# [MATERIAL PROVIDED]
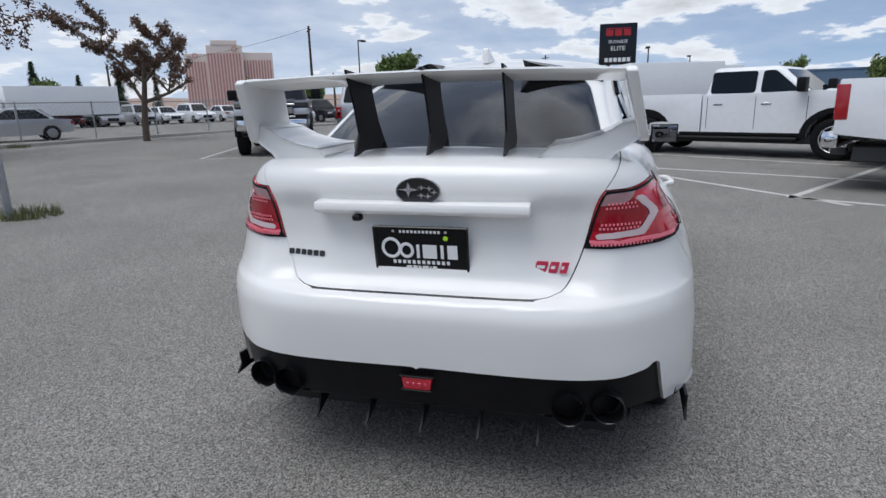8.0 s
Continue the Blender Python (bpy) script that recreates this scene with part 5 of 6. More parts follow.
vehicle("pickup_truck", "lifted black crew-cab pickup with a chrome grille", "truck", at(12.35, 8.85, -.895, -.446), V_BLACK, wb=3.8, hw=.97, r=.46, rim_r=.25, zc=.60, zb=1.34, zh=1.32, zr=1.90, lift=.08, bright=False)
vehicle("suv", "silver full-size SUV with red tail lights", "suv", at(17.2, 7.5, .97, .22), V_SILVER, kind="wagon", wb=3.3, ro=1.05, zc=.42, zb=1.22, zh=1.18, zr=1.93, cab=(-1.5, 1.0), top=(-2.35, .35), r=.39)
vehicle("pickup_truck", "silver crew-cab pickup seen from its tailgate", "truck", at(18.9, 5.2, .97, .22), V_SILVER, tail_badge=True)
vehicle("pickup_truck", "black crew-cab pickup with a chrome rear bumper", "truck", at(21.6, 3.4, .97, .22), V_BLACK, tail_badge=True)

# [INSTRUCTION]
Give back the lines of the listing from the one with "Continue the Blender" through the end, both included, exactly as written and with nothing added.

# [EXERCISE RESPONSE]
Continue the Blender Python (bpy) script that recreates this scene with part 5 of 6. More parts follow.
vehicle("pickup_truck", "lifted black crew-cab pickup with a chrome grille", "truck", at(12.35, 8.85, -.895, -.446), V_BLACK, wb=3.8, hw=.97, r=.46, rim_r=.25, zc=.60, zb=1.34, zh=1.32, zr=1.90, lift=.08, bright=False)
vehicle("suv", "silver full-size SUV with red tail lights", "suv", at(17.2, 7.5, .97, .22), V_SILVER, kind="wagon", wb=3.3, ro=1.05, zc=.42, zb=1.22, zh=1.18, zr=1.93, cab=(-1.5, 1.0), top=(-2.35, .35), r=.39)
vehicle("pickup_truck", "silver crew-cab pickup seen from its tailgate", "truck", at(18.9, 5.2, .97, .22), V_SILVER, tail_badge=True)
vehicle("pickup_truck", "black crew-cab pickup with a chrome rear bumper", "truck", at(21.6, 3.4, .97, .22), V_BLACK, tail_badge=True)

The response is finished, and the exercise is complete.